Many an idealistic young adult has yearned to help those in poverty escape. And how is that task achieved?
One foot soldier in this battle explains his lifetime experience.
Nearly half a century ago, I dropped out of graduate school and enlisted as a foot soldier in America’s War on Poverty. Today, I’m still on the front lines, working to move people out of dependency and into employment. But with an important difference: I’ve become fed up with the useless policies that I once supported, and I’m trying to change the strategy of our bogged-down army.
We know for certain that income transfers, the preferred tactic of generations of liberals, have utterly failed to end poverty. My firsthand experience with welfare clients has shown me why: being on the dole encourages dependency. Working at a real job, by contrast, is the surest way for a person to climb out of poverty. Accordingly, the surest way for the government to fight poverty is to eliminate cash assistance almost entirely and offer jobs instead.
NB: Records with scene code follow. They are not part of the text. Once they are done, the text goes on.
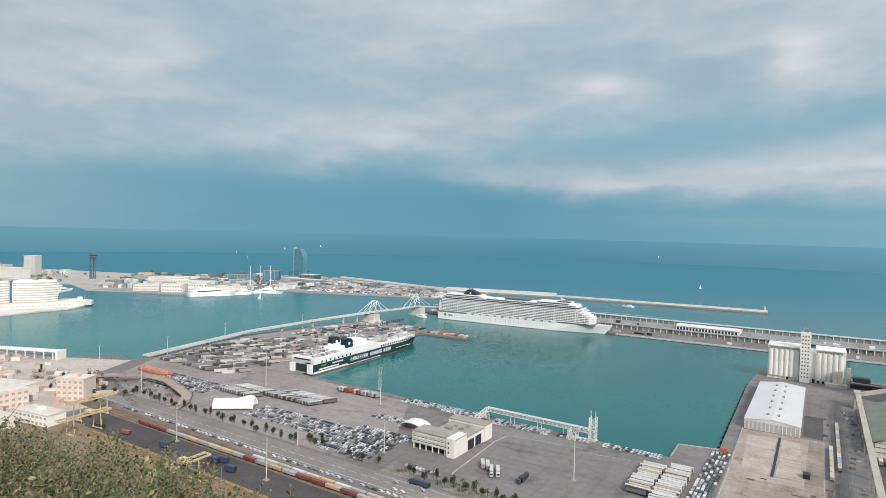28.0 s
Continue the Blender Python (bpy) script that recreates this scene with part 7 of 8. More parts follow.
for u, v0, v1 in ((-23.6, 470, 568), (-9, 376, 406)):
    solid("drain_slot", Build().box(-1.0, 1.0, v0, v1, 0, 0.14), DARK, at(u, 0, QZ), "long dark drain slot in a concrete slab", "drain")
WORN = grime(mat("bleached_slab_patch", (0.49, 0.425, 0.375), 0.9, 0.14, 0.05, 0.5, second=(0.37, 0.31, 0.27)), 0.08, 0.62)
for poly in ([(-43, 470), (-25.5, 472), (-25.5, 566), (-47, 560)], [(-21.5, 471), (-5.5, 473), (-9, 560), (-21.5, 566)], [(-48, 372), (-24, 376), (-26, 388), (-48, 386)]):
    slab("slab_patch", poly, WORN, "bleached rectangle in a worn concrete slab", 0.075, "slab")
for u0, u1, v0, v1 in ((-11, 2, 431, 433), (-11, 2, 444, 446), (-38, -33, 455, 458), (0, 3, 425, 452), (-30, -26, 462, 464)):
    slab("dark_patch", [(u0, v0), (u1, v0), (u1, v1), (u0, v1)], ASPHALT, "dark patched trench in a concrete slab", 0.085, "slab")
solid("dark_hut", Build().box(-2, 2, -3, 3, 0, 3).box(-2.3, 2.3, -3.3, 3.3, 3, 3.3), DARK, at(-3, 483, QZ), "small dark hut standing on a slab", "hut")


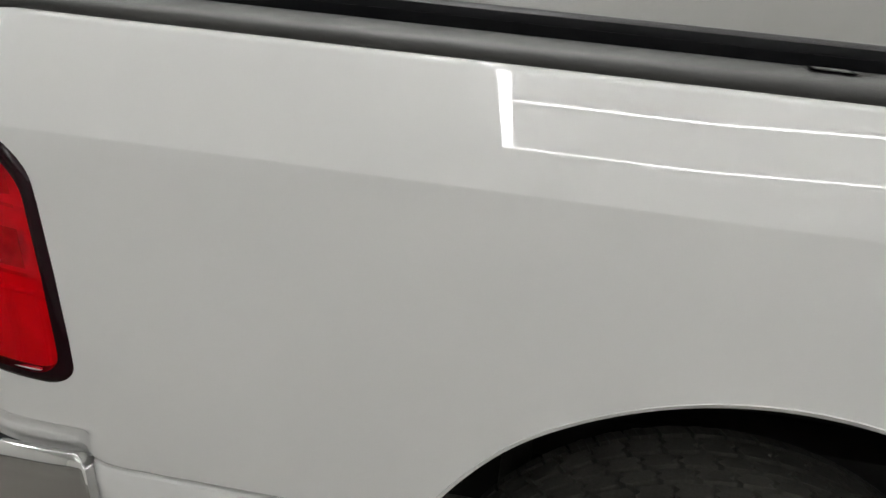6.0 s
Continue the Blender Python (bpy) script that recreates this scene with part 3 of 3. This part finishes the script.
def bumper_rows():
    rows = []
    for i, p in enumerate(half_line):
        d = half_line[min(i + 1, len(half_line) - 1)] - half_line[max(i - 1, 0)]
        n = np.array([-d[1], d[0]]) / np.hypot(*d)   # outward
        n = -n if n @ (np.array([-0.6, 1.0]) - p) > 0 else n
        zt = bump_top(p[0])
        row = []
        for o, z in ((-0.016, zt - 0.012), (-0.016, zt - 0.002), (-0.012, zt + 0.001), (-0.005, zt), (0.0, zt - 0.006), (0.003, zt - 0.016), (0.006, zt - 0.06), (0.007, 0.60), (0.006, 0.54), (0.0, 0.48), (-0.012, 0.45), (-0.04, 0.44)):
            row.append((p[0] + n[0] * o, p[1] + n[1] * o, z))
        rows.append(row)
    rows = [[(x + 0.02 * smoothstep(-0.84, -0.76, x) * (0.76 - z) / 0.16 - 0.016 * smoothstep(-0.84, -0.76, x), y, z) for x, y, z in r] for r in rows]
    rows = [[(x, y, min(z, bump_top(x) - 0.016 * (1 - math.sqrt(max(1 - (max(x + 0.790, 0) / 0.020) ** 2, 0))) + 0.001)) for x, y, z in r] for r in rows]
    lead = [[(x + 0.004, y + 0.012, z) for x, y, z in rows[0]]]
    other = [[(x, 2 * MID - y, z) for x, y, z in r] for r in (lead + rows)[::-1]]
    return lead + rows + other[1:]


bumper = part("rear_bumper", sheet(bumper_rows()), CHROME, truck, "polished chrome rear bumper wrapping the corner", 50)

plug_at = min(half_line, key=lambda p: abs(p[0] + 0.985) + (p[1] > 0.2))
part("plug", box(plug_at[0] - 0.011, plug_at[0] + 0.011, plug_at[1] - 0.0035, plug_at[1] + 0.008, bump_top(plug_at[0]) - 0.009, bump_top(plug_at[0]) - 0.001, 0.003), BLACK, bumper, "small black plastic plug")

pad_out = [p for p in half_line if p[0] < -0.87]
pad_rows = []
for i, p in enumerate(pad_out):
    t = np.array([-0.895, 0.16]) if p[1] < 0.16 else np.array([-0.895, p[1]])
    d = (t - p) / np.hypot(*(t - p))
    a = p + d * 0.017
    pad_rows.append([(a[0], a[1], 0.718), (a[0], a[1], 0.731), (*(a + d * 0.006), 0.7365), (*(a + d * 0.05), 0.7375), (*(a + (t - a) * 0.6), 0.7375), (*t, 0.7375), (*t, 0.718)])
pad_rows = [r for r in pad_rows if r[0][1] < 0.60]


def pad_half(flip):
    pad = part("step_pad", thick(sheet(mirror(pad_rows) if flip else pad_rows), 0.002), PAD, truck, "black plastic bumper step pad with hexagon tread", 30)
    return pad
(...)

Jobs can’t replace all welfare and poverty programs. There will always be some people who are emotionally or physically unable to work and who require government assistance. But even the so-called deserving dependents should be more carefully scrutinized. In the last ten years, the number of newly enrolled recipients of SSDI, a federal benefits program that provides aid to disabled people who can’t achieve gainful employment, has risen 44 percent. That suggests that many people are abusing the system.
Can we finally confront the problem of entrenched poverty and dependency and make the difficult choices necessary to fix it? The cynic in me sees little chance that the public would seriously consider my proposals. But my optimistic side, the one shaped by finding jobs for supposedly unemployable welfare recipients, holds out hope that the nation’s fiscal crisis will allow serious consideration of policies that were once unthinkable. Stranger things have happened in America.